Artist Statement
BETWIXT
This body of work explores the shifting parameters, structure, and physicality of the concept of home. In this era of pandemics and climate change, the works depict an uneasy association between humanity and nature.
In a globe where humans and nature are growing both displaced and interconnected at an alarming rate, I create anxious fantasies that are suspended somewhere between the imaginary worlds of isolated human communities and pure nature. I find this fantasy both alluring and fearful, magical and threatening, where I yearn to move back in time to an idyllic, unadulterated environment, and at the same time dread being overpowered by it.
As an American living and raising daughters in Mexico, I use the influence of surrealism and magical realism in these semi-autobiographical works. I combine photos of my daughters and myself with imagery of nature, birds and nests that surround us. I juxtapose these elements to express the fragile and changing nature of raising teenagers in the midst of a pandemic and the prominence of climate change. Psychologically, the works express a conflicted yearning for and fear of both wildness and domesticity, my conflicting desires for freedom and control.
​I began this series at a time of two conflated events: the loss of the house in which I raised my two daughters, and my trajectory toward an empty nest as my children move into and through their teenage years. Birds symbolize the yearning for freedom, and the nest represents the fragility and temporal nature of home.
​Each work contains anywhere from 2 to 20+ images, which I have overlaid, altered, repeated, and blended together on the computer. I select images of both of my daughters and myself, and combine them with landscapes we have traveled, nests I have found near our home, and birds, some of which we have seen, others which my children found dying and which I scanned postmortem. The photographs I choose to use in each piece are not chronological: I combine photographs taken many years apart.
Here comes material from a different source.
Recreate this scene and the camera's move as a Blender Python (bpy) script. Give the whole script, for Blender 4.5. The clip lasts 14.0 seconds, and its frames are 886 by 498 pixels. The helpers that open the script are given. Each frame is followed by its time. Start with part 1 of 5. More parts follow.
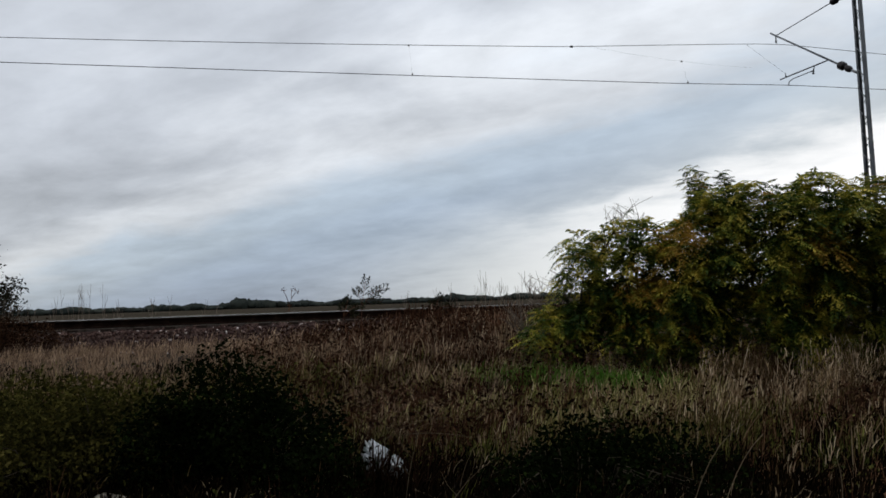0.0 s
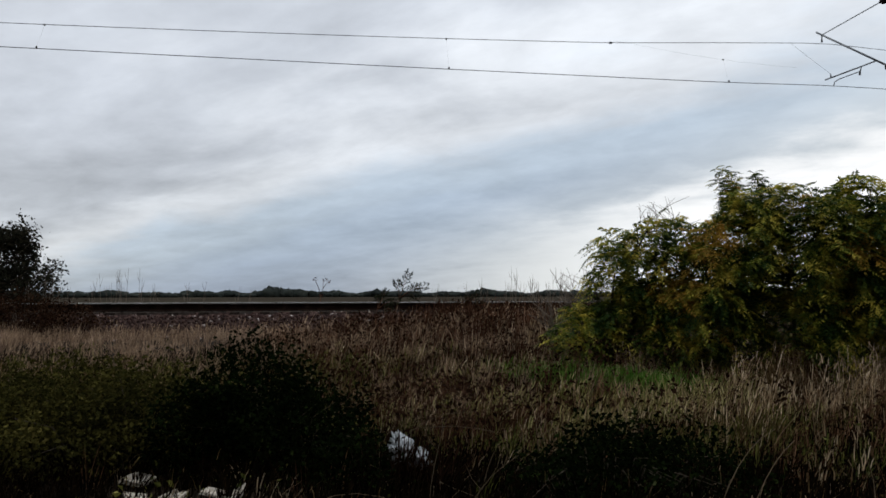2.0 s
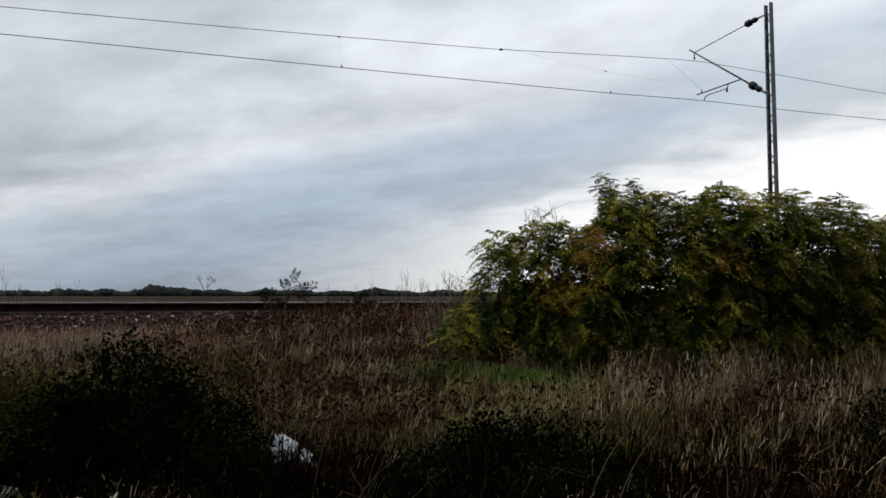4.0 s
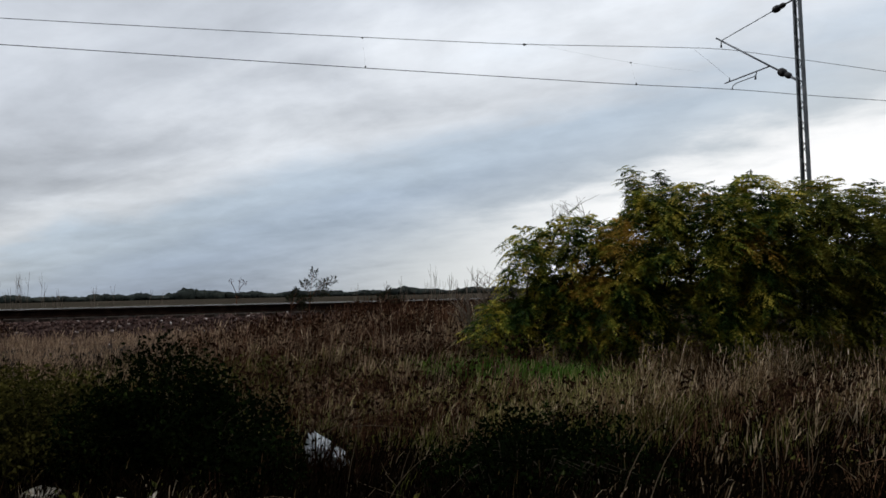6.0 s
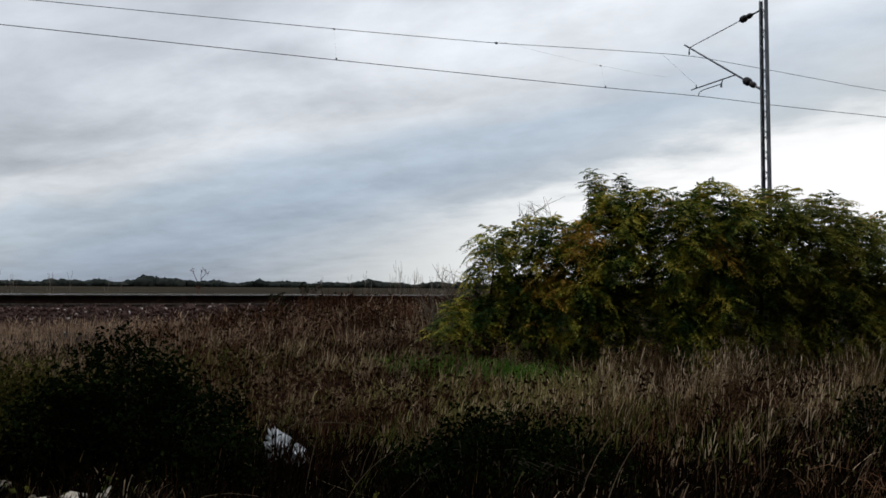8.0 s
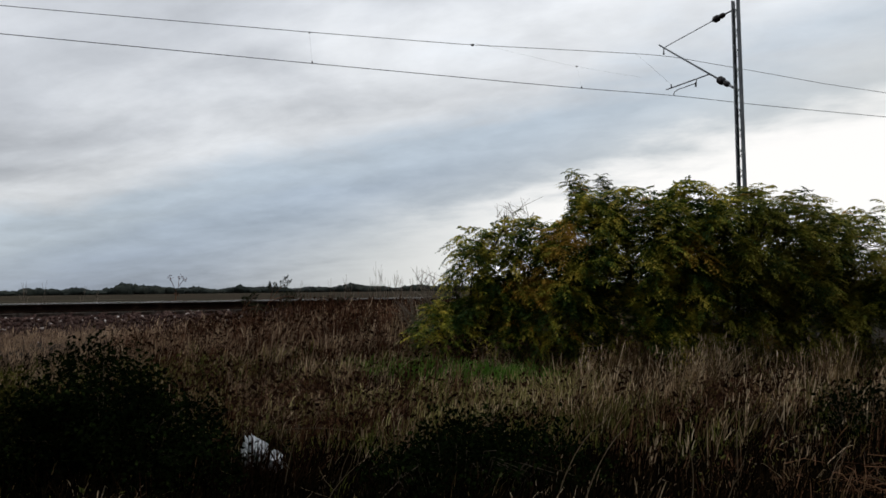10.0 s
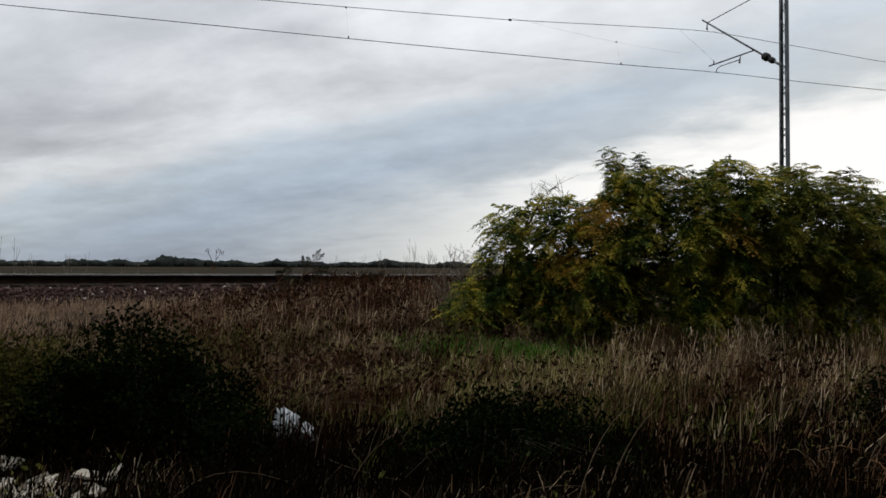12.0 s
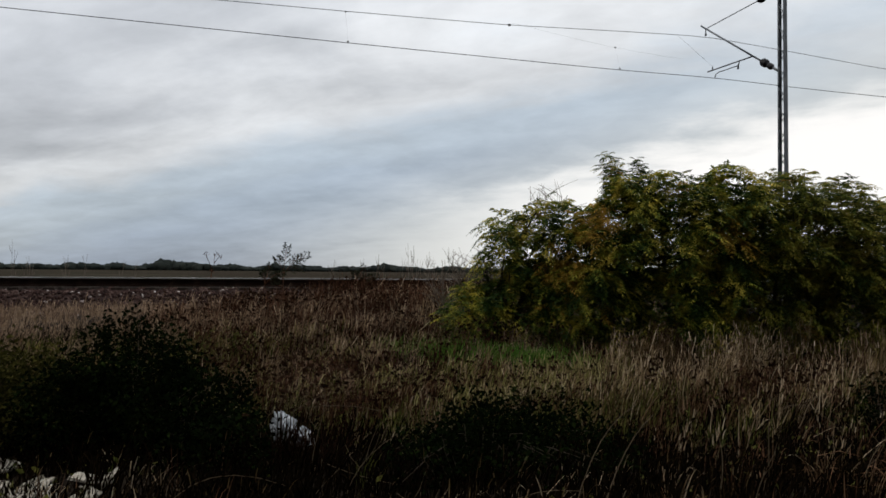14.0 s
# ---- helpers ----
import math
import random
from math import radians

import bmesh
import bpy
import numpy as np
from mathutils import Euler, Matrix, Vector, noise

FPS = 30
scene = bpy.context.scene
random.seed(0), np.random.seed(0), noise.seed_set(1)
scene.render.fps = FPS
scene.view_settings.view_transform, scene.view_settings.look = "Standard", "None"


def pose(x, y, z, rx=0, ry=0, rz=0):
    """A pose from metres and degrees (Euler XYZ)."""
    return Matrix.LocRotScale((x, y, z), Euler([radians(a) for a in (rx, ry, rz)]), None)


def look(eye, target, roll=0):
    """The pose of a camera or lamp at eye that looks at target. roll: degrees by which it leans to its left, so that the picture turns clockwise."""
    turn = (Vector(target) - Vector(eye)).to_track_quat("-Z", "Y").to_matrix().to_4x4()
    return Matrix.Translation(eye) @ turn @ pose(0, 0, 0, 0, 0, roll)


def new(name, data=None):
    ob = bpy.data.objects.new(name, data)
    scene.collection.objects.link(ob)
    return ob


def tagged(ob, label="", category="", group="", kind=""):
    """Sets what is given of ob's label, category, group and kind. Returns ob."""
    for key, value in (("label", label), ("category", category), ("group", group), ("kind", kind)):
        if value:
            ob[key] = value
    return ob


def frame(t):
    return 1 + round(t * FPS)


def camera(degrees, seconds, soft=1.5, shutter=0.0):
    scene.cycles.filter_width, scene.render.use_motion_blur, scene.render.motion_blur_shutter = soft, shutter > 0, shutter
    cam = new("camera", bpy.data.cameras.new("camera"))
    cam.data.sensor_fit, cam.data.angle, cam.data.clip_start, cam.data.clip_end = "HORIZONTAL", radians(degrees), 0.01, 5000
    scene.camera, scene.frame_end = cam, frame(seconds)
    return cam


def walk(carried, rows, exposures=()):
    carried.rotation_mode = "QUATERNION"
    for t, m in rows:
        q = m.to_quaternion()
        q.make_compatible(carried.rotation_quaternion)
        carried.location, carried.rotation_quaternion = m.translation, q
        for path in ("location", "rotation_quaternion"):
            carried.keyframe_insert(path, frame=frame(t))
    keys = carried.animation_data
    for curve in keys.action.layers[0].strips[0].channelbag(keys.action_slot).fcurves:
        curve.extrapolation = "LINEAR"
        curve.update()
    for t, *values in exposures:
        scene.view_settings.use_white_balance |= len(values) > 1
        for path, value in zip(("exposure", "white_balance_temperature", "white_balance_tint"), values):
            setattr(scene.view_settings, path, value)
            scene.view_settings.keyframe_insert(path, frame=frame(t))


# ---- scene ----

​Each compilation is like a dream to me. I start with one or two photos that hold personal meaning, and then add elements in an organic, unpremeditated way. As I work my imagination opens. I allow myself the freedom of letting each photograph and blend of photographs guide me. Every element that I add reveals another image or texture needed. I search through my personal library, and/or go out and photograph the things I feel the composition needs. As I add new images I take others away. The process moves forward and backward in a laborious but compelling path, each addition and subtraction of elements leading me onward. I seek a balance between recognition and implausibility in compositions that suspend a sense of reality and invite something new. I add many layers of black and white toned hues to add to the richness and otherworldly quality of the imagery. When the composition feels right I modify the elements to make them seamless and believable in the way a dream is believable: irrational but emotionally potent.